▶ Your objective: Please transcribe the data that follows without the pictures, keeping every word the same.

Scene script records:
__________________________________________________

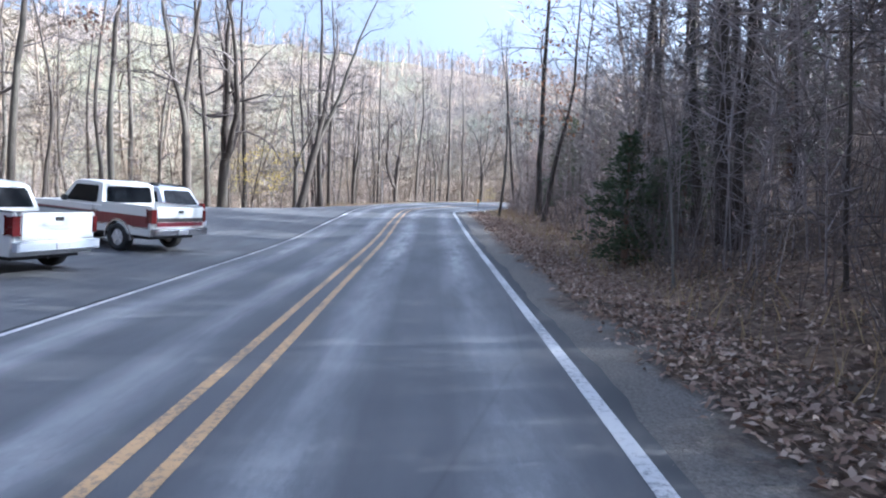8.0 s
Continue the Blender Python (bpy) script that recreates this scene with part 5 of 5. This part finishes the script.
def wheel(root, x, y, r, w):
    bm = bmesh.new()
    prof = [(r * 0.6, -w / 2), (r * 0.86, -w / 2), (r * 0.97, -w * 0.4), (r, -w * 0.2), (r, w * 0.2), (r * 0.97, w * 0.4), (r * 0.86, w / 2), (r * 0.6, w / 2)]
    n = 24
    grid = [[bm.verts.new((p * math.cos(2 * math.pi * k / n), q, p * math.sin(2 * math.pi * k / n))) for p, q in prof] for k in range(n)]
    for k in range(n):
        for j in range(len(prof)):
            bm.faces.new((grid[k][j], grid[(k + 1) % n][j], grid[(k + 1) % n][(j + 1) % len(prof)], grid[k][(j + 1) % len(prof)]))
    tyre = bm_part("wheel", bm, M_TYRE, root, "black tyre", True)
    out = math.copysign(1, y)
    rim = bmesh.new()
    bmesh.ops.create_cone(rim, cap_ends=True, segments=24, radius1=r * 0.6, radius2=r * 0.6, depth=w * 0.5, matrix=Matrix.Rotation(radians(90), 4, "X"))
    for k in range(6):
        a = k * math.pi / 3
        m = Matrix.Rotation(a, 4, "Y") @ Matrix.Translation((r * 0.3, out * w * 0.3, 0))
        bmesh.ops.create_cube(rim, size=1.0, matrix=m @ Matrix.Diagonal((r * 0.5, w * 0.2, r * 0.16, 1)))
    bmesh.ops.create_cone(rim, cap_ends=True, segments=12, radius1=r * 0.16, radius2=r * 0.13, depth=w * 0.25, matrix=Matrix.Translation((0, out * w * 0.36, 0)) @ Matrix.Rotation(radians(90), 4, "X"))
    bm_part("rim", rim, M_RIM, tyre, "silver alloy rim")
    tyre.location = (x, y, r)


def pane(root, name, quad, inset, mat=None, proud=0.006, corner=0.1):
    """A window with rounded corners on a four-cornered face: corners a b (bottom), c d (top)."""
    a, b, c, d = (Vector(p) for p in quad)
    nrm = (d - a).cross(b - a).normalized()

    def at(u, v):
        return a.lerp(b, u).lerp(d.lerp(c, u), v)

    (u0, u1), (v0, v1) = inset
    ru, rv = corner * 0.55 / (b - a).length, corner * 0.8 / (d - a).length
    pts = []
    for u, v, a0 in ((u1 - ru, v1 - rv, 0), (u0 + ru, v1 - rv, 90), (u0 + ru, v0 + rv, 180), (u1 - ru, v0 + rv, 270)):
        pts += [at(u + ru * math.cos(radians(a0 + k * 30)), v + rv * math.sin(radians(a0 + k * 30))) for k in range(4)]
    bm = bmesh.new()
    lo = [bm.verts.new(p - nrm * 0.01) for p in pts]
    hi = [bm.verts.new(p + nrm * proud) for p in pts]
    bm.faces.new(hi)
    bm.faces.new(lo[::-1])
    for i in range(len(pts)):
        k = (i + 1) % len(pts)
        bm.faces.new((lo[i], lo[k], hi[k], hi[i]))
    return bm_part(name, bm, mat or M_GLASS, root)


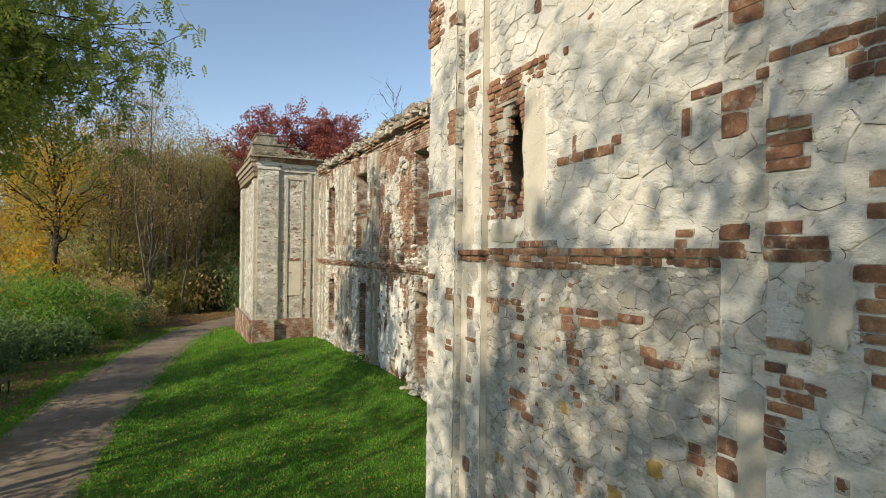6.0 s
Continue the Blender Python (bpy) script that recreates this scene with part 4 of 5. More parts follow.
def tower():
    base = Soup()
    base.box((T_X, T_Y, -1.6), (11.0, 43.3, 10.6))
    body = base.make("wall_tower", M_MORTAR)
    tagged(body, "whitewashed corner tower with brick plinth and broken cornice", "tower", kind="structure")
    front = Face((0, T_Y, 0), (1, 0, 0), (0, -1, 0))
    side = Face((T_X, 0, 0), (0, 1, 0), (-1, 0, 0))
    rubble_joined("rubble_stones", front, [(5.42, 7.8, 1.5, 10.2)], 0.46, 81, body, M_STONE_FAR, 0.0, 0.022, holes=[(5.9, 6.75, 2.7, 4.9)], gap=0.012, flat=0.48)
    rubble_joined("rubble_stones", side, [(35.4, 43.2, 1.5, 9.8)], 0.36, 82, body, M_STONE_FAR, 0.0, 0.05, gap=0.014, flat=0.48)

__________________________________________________

▶ Exercise answer:
8.0 s
Continue the Blender Python (bpy) script that recreates this scene with part 5 of 5. This part finishes the script.
def wheel(root, x, y, r, w):
    bm = bmesh.new()
    prof = [(r * 0.6, -w / 2), (r * 0.86, -w / 2), (r * 0.97, -w * 0.4), (r, -w * 0.2), (r, w * 0.2), (r * 0.97, w * 0.4), (r * 0.86, w / 2), (r * 0.6, w / 2)]
    n = 24
    grid = [[bm.verts.new((p * math.cos(2 * math.pi * k / n), q, p * math.sin(2 * math.pi * k / n))) for p, q in prof] for k in range(n)]
    for k in range(n):
        for j in range(len(prof)):
            bm.faces.new((grid[k][j], grid[(k + 1) % n][j], grid[(k + 1) % n][(j + 1) % len(prof)], grid[k][(j + 1) % len(prof)]))
    tyre = bm_part("wheel", bm, M_TYRE, root, "black tyre", True)
    out = math.copysign(1, y)
    rim = bmesh.new()
    bmesh.ops.create_cone(rim, cap_ends=True, segments=24, radius1=r * 0.6, radius2=r * 0.6, depth=w * 0.5, matrix=Matrix.Rotation(radians(90), 4, "X"))
    for k in range(6):
        a = k * math.pi / 3
        m = Matrix.Rotation(a, 4, "Y") @ Matrix.Translation((r * 0.3, out * w * 0.3, 0))
        bmesh.ops.create_cube(rim, size=1.0, matrix=m @ Matrix.Diagonal((r * 0.5, w * 0.2, r * 0.16, 1)))
    bmesh.ops.create_cone(rim, cap_ends=True, segments=12, radius1=r * 0.16, radius2=r * 0.13, depth=w * 0.25, matrix=Matrix.Translation((0, out * w * 0.36, 0)) @ Matrix.Rotation(radians(90), 4, "X"))
    bm_part("rim", rim, M_RIM, tyre, "silver alloy rim")
    tyre.location = (x, y, r)


def pane(root, name, quad, inset, mat=None, proud=0.006, corner=0.1):
    """A window with rounded corners on a four-cornered face: corners a b (bottom), c d (top)."""
    a, b, c, d = (Vector(p) for p in quad)
    nrm = (d - a).cross(b - a).normalized()

    def at(u, v):
        return a.lerp(b, u).lerp(d.lerp(c, u), v)

    (u0, u1), (v0, v1) = inset
    ru, rv = corner * 0.55 / (b - a).length, corner * 0.8 / (d - a).length
    pts = []
    for u, v, a0 in ((u1 - ru, v1 - rv, 0), (u0 + ru, v1 - rv, 90), (u0 + ru, v0 + rv, 180), (u1 - ru, v0 + rv, 270)):
        pts += [at(u + ru * math.cos(radians(a0 + k * 30)), v + rv * math.sin(radians(a0 + k * 30))) for k in range(4)]
    bm = bmesh.new()
    lo = [bm.verts.new(p - nrm * 0.01) for p in pts]
    hi = [bm.verts.new(p + nrm * proud) for p in pts]
    bm.faces.new(hi)
    bm.faces.new(lo[::-1])
    for i in range(len(pts)):
        k = (i + 1) % len(pts)
        bm.faces.new((lo[i], lo[k], hi[k], hi[i]))
    return bm_part(name, bm, mat or M_GLASS, root)


6.0 s
Continue the Blender Python (bpy) script that recreates this scene with part 4 of 5. More parts follow.
def tower():
    base = Soup()
    base.box((T_X, T_Y, -1.6), (11.0, 43.3, 10.6))
    body = base.make("wall_tower", M_MORTAR)
    tagged(body, "whitewashed corner tower with brick plinth and broken cornice", "tower", kind="structure")
    front = Face((0, T_Y, 0), (1, 0, 0), (0, -1, 0))
    side = Face((T_X, 0, 0), (0, 1, 0), (-1, 0, 0))
    rubble_joined("rubble_stones", front, [(5.42, 7.8, 1.5, 10.2)], 0.46, 81, body, M_STONE_FAR, 0.0, 0.022, holes=[(5.9, 6.75, 2.7, 4.9)], gap=0.012, flat=0.48)
    rubble_joined("rubble_stones", side, [(35.4, 43.2, 1.5, 9.8)], 0.36, 82, body, M_STONE_FAR, 0.0, 0.05, gap=0.014, flat=0.48)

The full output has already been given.